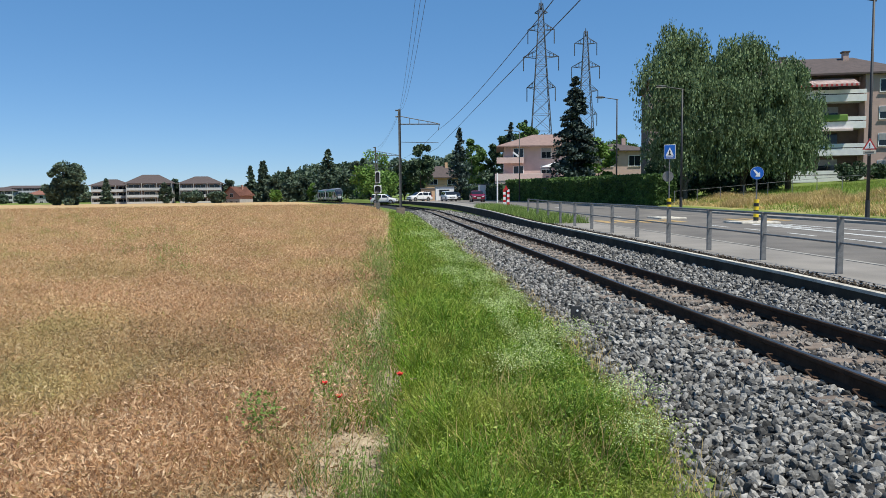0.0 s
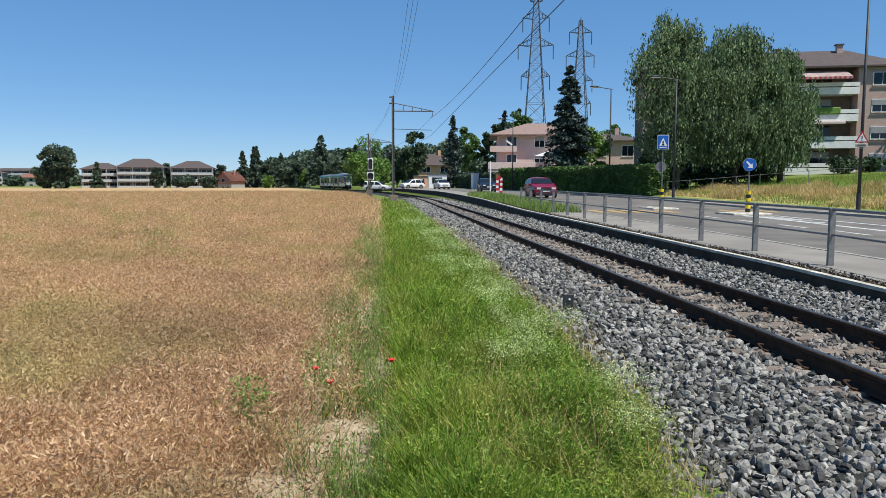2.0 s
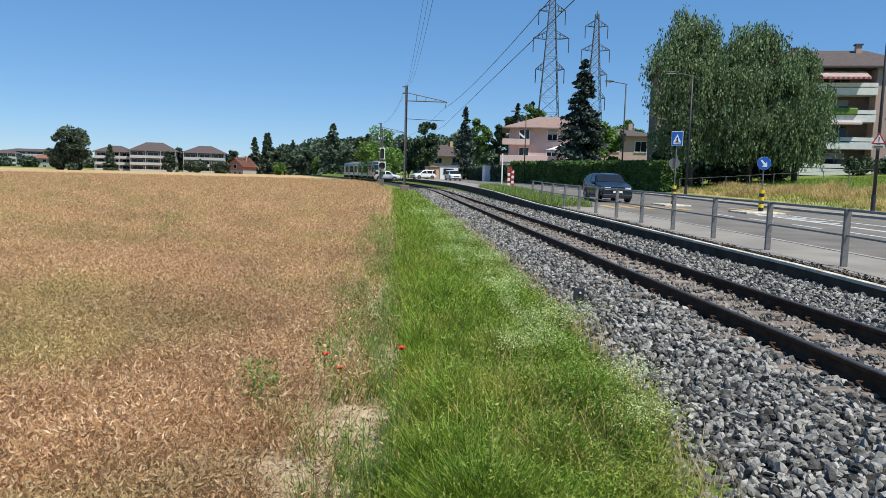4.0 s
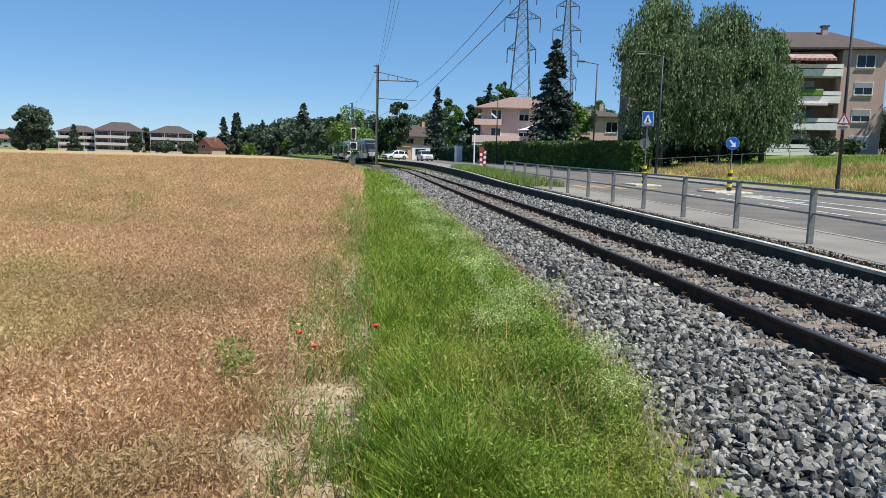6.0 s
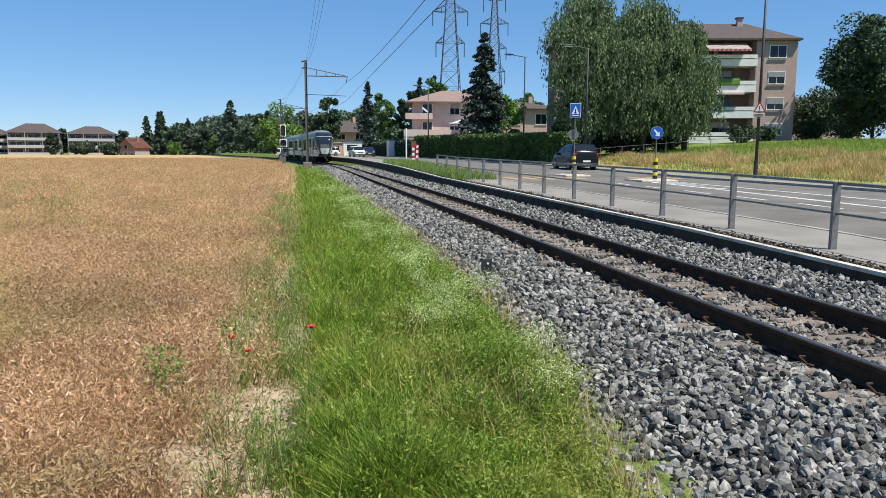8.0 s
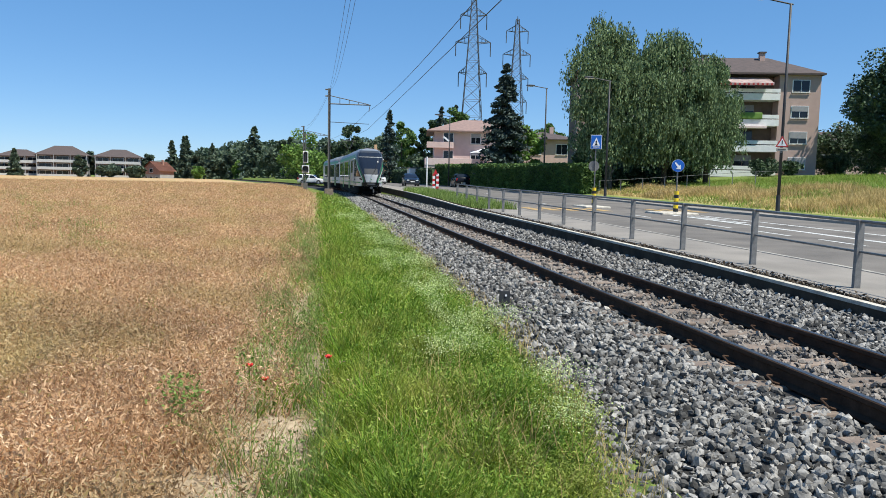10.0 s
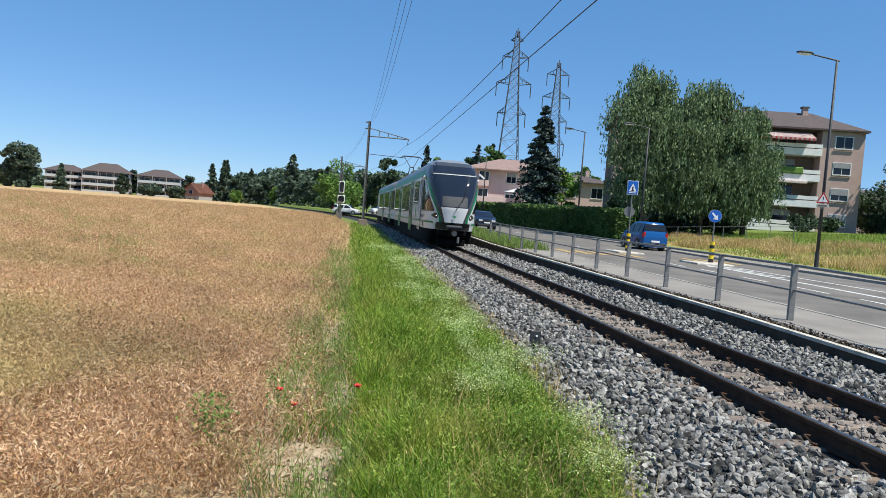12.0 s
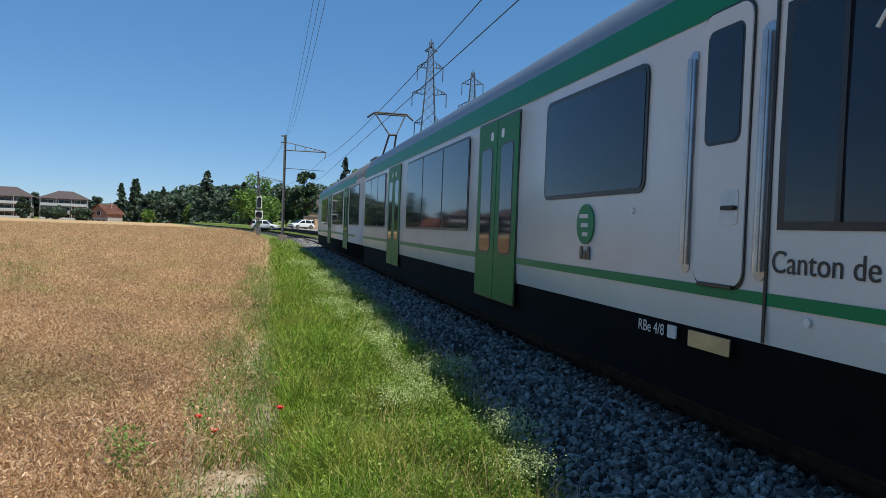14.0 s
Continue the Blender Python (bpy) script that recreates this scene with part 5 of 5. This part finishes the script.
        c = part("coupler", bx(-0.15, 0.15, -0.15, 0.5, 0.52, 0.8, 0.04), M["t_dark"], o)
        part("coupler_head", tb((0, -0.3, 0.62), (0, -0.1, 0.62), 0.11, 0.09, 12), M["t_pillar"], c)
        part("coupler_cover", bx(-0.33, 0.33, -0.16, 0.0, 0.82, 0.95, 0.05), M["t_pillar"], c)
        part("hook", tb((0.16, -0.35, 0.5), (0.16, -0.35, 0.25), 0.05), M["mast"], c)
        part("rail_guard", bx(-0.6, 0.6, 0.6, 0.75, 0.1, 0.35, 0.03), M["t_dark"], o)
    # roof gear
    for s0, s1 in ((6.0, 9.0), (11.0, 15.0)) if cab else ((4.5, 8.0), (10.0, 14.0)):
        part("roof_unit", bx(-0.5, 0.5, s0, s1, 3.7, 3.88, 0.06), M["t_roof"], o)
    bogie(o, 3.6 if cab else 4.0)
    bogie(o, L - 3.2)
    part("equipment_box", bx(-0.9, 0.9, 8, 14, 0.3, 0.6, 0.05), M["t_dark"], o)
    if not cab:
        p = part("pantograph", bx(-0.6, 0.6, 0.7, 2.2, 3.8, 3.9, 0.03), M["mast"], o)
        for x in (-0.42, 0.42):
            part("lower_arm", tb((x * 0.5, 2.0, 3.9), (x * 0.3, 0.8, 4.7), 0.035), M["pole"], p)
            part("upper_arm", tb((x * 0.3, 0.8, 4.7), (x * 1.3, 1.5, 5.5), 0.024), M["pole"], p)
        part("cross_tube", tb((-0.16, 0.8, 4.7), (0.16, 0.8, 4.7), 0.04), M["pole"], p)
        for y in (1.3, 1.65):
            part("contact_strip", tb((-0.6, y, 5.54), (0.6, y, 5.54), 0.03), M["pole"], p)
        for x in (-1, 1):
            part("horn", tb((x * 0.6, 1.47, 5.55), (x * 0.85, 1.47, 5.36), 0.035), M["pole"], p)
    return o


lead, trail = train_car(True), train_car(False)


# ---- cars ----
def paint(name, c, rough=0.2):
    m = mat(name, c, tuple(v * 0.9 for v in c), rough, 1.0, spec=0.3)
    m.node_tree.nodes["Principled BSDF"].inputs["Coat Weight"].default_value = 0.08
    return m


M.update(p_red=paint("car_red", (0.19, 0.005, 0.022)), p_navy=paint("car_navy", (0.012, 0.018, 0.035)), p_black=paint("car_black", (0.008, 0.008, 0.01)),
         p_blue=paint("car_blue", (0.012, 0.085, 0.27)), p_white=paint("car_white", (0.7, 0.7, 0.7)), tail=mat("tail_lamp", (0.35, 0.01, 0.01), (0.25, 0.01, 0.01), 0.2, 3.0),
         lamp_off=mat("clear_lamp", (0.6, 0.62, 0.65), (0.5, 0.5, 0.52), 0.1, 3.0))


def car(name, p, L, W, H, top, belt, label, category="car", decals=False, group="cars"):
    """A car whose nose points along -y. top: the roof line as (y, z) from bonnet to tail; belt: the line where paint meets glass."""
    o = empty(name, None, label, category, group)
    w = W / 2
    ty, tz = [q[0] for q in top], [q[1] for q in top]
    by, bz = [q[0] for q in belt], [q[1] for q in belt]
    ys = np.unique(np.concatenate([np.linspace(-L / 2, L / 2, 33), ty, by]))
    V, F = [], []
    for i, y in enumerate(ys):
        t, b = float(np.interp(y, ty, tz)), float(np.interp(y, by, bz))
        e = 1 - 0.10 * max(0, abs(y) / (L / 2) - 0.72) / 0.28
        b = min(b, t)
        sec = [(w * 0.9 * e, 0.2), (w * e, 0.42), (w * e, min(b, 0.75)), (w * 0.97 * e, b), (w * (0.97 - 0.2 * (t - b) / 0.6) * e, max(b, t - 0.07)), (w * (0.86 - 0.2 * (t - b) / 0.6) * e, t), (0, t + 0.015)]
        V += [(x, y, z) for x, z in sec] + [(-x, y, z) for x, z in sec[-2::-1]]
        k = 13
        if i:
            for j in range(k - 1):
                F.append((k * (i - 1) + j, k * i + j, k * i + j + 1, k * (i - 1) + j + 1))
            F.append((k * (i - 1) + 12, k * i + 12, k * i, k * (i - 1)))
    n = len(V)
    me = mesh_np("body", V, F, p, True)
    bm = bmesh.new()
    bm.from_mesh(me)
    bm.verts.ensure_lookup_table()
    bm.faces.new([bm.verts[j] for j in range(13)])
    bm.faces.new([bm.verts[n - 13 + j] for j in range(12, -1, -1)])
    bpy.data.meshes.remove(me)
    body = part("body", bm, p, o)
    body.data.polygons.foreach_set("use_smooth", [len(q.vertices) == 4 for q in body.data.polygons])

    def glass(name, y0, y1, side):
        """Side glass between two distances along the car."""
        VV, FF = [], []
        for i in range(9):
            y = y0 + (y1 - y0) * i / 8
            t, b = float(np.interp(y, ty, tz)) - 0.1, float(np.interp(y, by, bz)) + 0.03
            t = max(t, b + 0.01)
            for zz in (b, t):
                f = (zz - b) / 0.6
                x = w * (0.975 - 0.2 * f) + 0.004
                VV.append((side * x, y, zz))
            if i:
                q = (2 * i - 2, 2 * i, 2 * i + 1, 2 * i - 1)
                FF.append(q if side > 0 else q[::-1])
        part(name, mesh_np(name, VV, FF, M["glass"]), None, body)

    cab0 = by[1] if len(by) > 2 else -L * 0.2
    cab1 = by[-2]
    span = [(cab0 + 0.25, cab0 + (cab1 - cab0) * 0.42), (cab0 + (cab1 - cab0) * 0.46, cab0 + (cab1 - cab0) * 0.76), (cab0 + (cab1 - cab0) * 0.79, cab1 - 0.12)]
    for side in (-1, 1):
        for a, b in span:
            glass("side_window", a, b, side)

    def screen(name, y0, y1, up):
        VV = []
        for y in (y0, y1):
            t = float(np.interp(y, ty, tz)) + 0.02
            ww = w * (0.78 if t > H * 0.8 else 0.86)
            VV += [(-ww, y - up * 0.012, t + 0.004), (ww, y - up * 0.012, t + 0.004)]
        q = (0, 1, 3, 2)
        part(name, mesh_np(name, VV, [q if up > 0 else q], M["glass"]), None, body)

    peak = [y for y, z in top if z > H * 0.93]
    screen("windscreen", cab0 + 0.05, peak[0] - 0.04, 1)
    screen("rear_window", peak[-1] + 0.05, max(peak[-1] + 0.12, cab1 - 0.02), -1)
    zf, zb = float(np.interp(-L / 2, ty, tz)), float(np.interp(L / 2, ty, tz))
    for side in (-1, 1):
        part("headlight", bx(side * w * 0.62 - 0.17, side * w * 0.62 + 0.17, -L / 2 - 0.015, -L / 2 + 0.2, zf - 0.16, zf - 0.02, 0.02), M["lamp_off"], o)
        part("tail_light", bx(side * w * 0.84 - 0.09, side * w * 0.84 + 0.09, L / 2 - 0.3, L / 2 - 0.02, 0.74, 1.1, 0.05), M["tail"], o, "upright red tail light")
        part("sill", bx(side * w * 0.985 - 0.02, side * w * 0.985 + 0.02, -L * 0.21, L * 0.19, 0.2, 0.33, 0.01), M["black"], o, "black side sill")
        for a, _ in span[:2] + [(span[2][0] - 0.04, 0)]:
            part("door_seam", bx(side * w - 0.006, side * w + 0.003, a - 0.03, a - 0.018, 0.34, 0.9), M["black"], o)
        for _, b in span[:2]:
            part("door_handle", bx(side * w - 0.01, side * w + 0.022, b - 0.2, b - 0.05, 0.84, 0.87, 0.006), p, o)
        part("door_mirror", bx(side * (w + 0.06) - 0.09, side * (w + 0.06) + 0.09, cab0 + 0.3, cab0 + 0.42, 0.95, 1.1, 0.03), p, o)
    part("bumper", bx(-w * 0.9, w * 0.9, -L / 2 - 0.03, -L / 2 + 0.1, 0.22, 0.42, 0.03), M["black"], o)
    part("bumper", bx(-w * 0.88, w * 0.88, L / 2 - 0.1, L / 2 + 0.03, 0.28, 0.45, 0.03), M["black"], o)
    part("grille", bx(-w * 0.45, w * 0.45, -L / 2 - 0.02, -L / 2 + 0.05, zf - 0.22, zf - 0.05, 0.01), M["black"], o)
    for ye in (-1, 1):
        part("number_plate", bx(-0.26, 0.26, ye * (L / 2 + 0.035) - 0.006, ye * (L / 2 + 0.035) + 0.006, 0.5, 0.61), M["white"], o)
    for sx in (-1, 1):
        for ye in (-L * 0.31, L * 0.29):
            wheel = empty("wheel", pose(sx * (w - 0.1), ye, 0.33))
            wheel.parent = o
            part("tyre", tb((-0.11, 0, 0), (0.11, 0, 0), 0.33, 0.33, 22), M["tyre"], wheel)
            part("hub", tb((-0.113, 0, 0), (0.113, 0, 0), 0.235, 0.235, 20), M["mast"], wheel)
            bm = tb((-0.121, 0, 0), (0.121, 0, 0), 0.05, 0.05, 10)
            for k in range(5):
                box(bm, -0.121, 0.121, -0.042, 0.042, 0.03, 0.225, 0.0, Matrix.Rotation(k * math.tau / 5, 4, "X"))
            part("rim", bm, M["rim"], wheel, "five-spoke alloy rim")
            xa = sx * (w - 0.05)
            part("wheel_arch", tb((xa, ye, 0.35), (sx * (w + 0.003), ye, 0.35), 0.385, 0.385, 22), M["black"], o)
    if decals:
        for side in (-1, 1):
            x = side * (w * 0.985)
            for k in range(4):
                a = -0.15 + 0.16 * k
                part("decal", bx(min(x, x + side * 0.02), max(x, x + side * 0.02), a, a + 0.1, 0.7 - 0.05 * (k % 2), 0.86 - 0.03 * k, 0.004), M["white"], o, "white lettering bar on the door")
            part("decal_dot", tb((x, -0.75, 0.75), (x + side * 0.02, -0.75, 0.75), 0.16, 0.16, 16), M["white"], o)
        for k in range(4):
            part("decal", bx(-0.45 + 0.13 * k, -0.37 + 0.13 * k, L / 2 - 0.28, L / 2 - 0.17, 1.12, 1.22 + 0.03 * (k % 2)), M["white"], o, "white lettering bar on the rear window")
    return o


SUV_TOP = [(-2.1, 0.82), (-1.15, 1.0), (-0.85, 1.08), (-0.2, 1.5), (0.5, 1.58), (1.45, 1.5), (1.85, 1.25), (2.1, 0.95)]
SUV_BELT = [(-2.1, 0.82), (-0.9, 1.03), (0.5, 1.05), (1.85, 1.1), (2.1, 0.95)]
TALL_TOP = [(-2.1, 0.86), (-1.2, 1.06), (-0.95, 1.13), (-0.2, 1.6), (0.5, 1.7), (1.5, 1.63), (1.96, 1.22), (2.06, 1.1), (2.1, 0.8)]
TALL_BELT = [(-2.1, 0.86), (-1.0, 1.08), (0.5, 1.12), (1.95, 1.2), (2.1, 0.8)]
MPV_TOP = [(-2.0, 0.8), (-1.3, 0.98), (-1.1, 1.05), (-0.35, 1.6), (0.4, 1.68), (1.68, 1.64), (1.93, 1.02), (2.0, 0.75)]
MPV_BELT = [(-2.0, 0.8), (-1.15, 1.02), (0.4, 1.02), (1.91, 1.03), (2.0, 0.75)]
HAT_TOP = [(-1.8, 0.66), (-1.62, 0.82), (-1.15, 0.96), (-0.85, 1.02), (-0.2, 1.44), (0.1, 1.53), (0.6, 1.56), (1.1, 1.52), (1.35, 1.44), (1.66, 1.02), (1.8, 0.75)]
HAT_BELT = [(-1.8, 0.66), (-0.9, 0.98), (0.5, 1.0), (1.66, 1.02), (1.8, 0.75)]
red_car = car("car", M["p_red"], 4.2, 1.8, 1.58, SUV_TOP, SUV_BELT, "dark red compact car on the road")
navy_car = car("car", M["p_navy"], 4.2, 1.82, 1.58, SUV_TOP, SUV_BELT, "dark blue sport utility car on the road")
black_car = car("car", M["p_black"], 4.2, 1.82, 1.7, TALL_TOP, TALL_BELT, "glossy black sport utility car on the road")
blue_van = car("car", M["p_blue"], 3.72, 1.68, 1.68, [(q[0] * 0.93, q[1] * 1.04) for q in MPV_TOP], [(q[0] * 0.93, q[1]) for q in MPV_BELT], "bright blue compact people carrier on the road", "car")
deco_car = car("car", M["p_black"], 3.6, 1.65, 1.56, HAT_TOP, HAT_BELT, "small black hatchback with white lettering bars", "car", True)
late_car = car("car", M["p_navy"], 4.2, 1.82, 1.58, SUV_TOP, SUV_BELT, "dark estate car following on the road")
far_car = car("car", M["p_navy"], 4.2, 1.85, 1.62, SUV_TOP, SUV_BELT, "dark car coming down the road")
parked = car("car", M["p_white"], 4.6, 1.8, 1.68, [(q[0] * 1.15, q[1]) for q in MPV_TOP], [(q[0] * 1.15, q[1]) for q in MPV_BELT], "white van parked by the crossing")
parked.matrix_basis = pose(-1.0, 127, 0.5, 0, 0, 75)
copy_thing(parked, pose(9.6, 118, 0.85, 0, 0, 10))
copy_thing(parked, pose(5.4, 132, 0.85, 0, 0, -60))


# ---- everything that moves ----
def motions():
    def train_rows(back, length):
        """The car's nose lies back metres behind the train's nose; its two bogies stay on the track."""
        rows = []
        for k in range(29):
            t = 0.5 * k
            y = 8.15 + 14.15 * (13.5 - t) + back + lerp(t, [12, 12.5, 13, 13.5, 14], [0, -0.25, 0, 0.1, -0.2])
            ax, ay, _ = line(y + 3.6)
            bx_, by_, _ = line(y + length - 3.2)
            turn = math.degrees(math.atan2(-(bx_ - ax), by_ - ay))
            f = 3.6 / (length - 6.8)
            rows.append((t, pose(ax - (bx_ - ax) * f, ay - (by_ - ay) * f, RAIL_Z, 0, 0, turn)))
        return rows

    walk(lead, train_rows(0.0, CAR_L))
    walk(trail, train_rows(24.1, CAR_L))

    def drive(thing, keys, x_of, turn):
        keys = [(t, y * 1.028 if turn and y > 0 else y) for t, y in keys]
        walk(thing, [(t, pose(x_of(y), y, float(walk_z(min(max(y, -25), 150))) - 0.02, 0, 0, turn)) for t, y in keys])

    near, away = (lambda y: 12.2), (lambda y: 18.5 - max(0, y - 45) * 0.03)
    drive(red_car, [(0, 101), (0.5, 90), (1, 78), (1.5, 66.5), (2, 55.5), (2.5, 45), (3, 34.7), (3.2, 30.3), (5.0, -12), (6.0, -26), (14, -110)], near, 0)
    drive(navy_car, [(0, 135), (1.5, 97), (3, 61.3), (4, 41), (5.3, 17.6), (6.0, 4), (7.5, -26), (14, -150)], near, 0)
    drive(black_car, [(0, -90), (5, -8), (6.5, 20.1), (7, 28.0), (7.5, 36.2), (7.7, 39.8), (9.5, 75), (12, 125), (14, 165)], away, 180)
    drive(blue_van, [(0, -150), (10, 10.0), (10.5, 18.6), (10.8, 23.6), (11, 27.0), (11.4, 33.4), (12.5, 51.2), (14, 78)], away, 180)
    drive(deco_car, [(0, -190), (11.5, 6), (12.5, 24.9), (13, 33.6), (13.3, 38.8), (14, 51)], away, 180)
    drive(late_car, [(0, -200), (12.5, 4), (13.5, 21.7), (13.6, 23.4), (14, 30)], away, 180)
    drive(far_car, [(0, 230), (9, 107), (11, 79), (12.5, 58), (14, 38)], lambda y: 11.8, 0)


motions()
* * * * * * *
WHAT YOU WILL DO:
Write out every line of the listing that holds the word "with".

WORKED ANSWER:
Continue the Blender Python (bpy) script that recreates this scene with part 5 of 5. This part finishes the script.
deco_car = car("car", M["p_black"], 3.6, 1.65, 1.56, HAT_TOP, HAT_BELT, "small black hatchback with white lettering bars", "car", True)